The case of the vanishing posts

Jun 09 2017 Published by under Uncategorized

I do my best, not even close to perfect, but my best, to support the junior faculty with whom I interact. I also draw on my circle of Women Profs of A Certain Age for some of the stories I tell her. I tell the stories because I believe they are useful to a larger group of people. I *always* change the names, sometimes the gender, and sometimes other identifying facts.

I have, once or twice, combined two people to make one, more coherent story. Anything:

that looks like this, in italic and a grey box is a real quote, from hearing, from my notes, from an email, from a tweet, as close as I can make it to what was said

albeit with identifiers (like my name) changed. Things that I paraphrase, I indicate that I paraphrase. I have probably slipped up, and made a few mistakes in this arena. For those I apologize.
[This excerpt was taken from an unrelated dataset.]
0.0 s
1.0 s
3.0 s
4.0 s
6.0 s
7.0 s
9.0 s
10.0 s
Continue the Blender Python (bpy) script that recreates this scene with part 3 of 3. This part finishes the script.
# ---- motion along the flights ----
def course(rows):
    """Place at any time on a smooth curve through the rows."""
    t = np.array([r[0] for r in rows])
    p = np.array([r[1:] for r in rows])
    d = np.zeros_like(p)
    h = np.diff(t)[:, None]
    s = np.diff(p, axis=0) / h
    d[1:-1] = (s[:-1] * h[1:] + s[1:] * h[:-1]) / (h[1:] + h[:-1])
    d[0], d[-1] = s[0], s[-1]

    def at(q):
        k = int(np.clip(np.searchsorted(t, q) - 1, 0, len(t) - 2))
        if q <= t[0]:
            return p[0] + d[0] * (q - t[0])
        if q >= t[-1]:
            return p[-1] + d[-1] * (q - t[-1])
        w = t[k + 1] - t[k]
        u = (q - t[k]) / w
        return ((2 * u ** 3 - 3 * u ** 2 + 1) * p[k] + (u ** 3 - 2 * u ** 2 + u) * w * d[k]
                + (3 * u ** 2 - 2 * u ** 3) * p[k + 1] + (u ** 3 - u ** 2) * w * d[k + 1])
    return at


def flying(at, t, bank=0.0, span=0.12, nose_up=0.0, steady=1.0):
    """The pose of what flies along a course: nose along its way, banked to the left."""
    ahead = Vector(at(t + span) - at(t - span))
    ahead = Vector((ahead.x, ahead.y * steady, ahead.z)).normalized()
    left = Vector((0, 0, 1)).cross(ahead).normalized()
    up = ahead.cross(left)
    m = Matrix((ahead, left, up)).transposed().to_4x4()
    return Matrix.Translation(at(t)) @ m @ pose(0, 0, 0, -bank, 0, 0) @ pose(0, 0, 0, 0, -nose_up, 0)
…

I try to tell stuff in stories, because I know that somethings are easier to understand in stories. I tell stories because I like to tell stories, and because just writing a series of directives (Don't do this! Do this!) seems a bit heavy handed. A story leaves room for people to see themselves, or not, or see others, or not, and take advice, or not. Adding (fictional) names, giving people a voice, or even dialog seems to make for a better post.

But sometimes junior faculty don't feel supported, but threatened. I am tempted to respond by saying "not my intent", but there are times (and I disagree with my lawyer partner about this), heck most of the time, I think intent is irrelevant. It has come to my attention (one a bit ago, one very recent),  that somebody thinks I am writing about THEM. This would pretty funny, because in the recent case it's two separate somebodies at two different institutions. And, in this case, neither is correct. Yet, it is easy to feel threatened, or judged, or just plain insulted when one is a junior faculty. I know that.
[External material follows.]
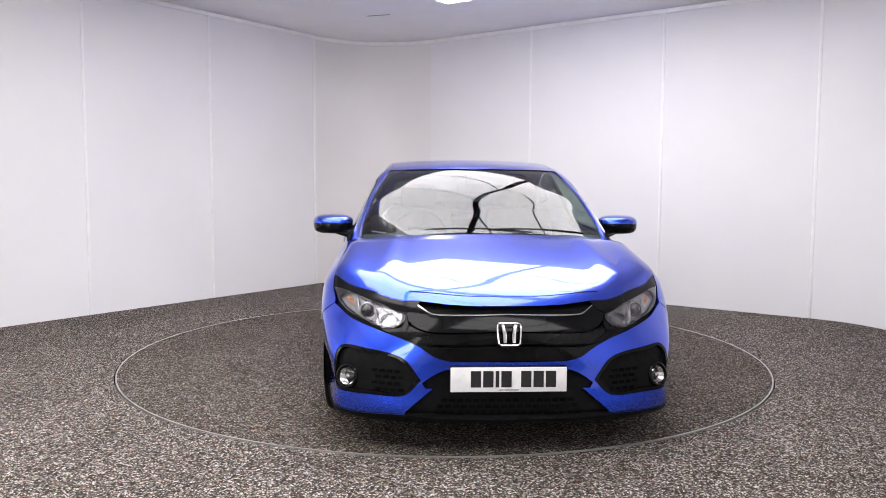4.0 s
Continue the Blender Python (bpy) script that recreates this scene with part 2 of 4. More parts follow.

So, I've taken a bunch of posts down. Sorry about that folks, but I don't think the loss is too great. And to my dear friends, at my current institution: no, it's not you.

 

 

4 responses so far

  • Zuska says:

    Wow. I'm really sorry - that people have felt so hurt and threatened; it's terrible that academe creates so much anxiety and stress for its practitioners. I'm sorry you felt you had to take down posts. I hate to see any of your writing go away. One hopes it mollifies the ones who have felt stressed.
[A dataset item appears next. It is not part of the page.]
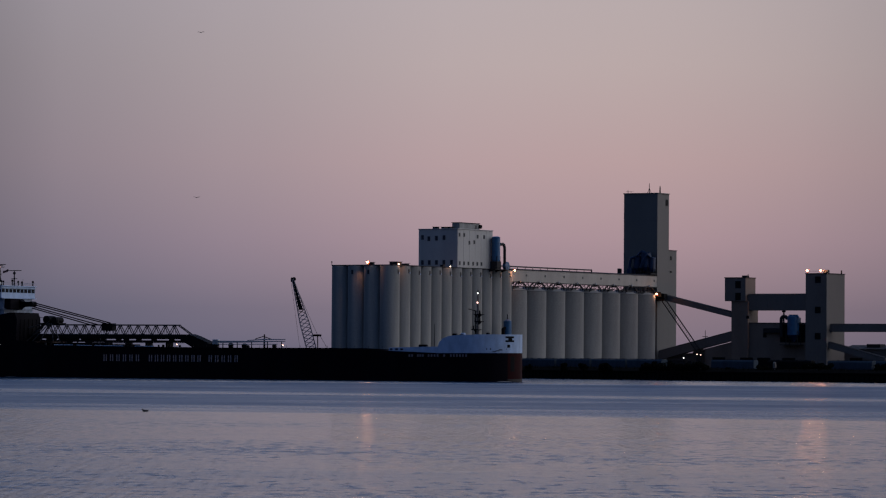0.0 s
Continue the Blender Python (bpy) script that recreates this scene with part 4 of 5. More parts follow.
part("frame_rail", boxed(39.8, 47.4, -2.6, -2.5, 20.6, 20.75), STEEL, boom)
part("boom_chute", prism(B(), [(95.0, 14.9), (99.5, 14.9), (106.8, 12.2), (107.5, 10.4), (101, 10.4), (96, 13.1)], -2.4, 2.4), BLACK, boom)
part("chute_hood", prism(B(), [(99.0, 15.2), (101.0, 14.6), (106.5, 12.4), (106.8, 12.0), (99.0, 14.4)], -2.6, 2.6), BLACK, boom)
part("belt_beam", boxed(36, 97.5, -1.8, 1.8, 12.3, 13.0, bev=0.05), BLACK, boom)
for s in (36, 42, 47, 51, 56, 59.5, 64, 70, 73, 78, 84, 91, 95.5):
    part("belt_hanger", boxed(s, s + (2.6 if s < 60 else 0.5), -1.6, 1.6, 12.85, 13.45), BLACK, boom)
for s in (50, 58, 66, 74, 82, 90):
    part("boom_rest", boxed(s, s + 0.6, -2.2, 2.2, 9.0, 12.4), BLACK, boom)
part("hatch_coaming", boxed(46, 80, -9.6, -8.0, 9.0, 10.4), BLACK, ship)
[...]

    You show much kindness and concern for others in doing this. It is always a hard call when writing from personal experience, how much to share, and how to protect people whose experiences may make their way into your writing.

    • potnia theron says:

      thanks. I have no idea about mollification (is that a word?). But like so many other things, its about getting up with myself in morning.

  • ProdigalSpouse is always warning me about this. It is human nature to make things about oneself. Sorry this happened to you. I really enjoy your blog, and hope you won't find this too inhibiting in the future.

    • potnia theron says:

      Thanks. As Alexander Solzhenitsyn once said (though damned if I can find the quote now, maybe I misremember): the worst censorship is the internal ones that keep you from saying what you want.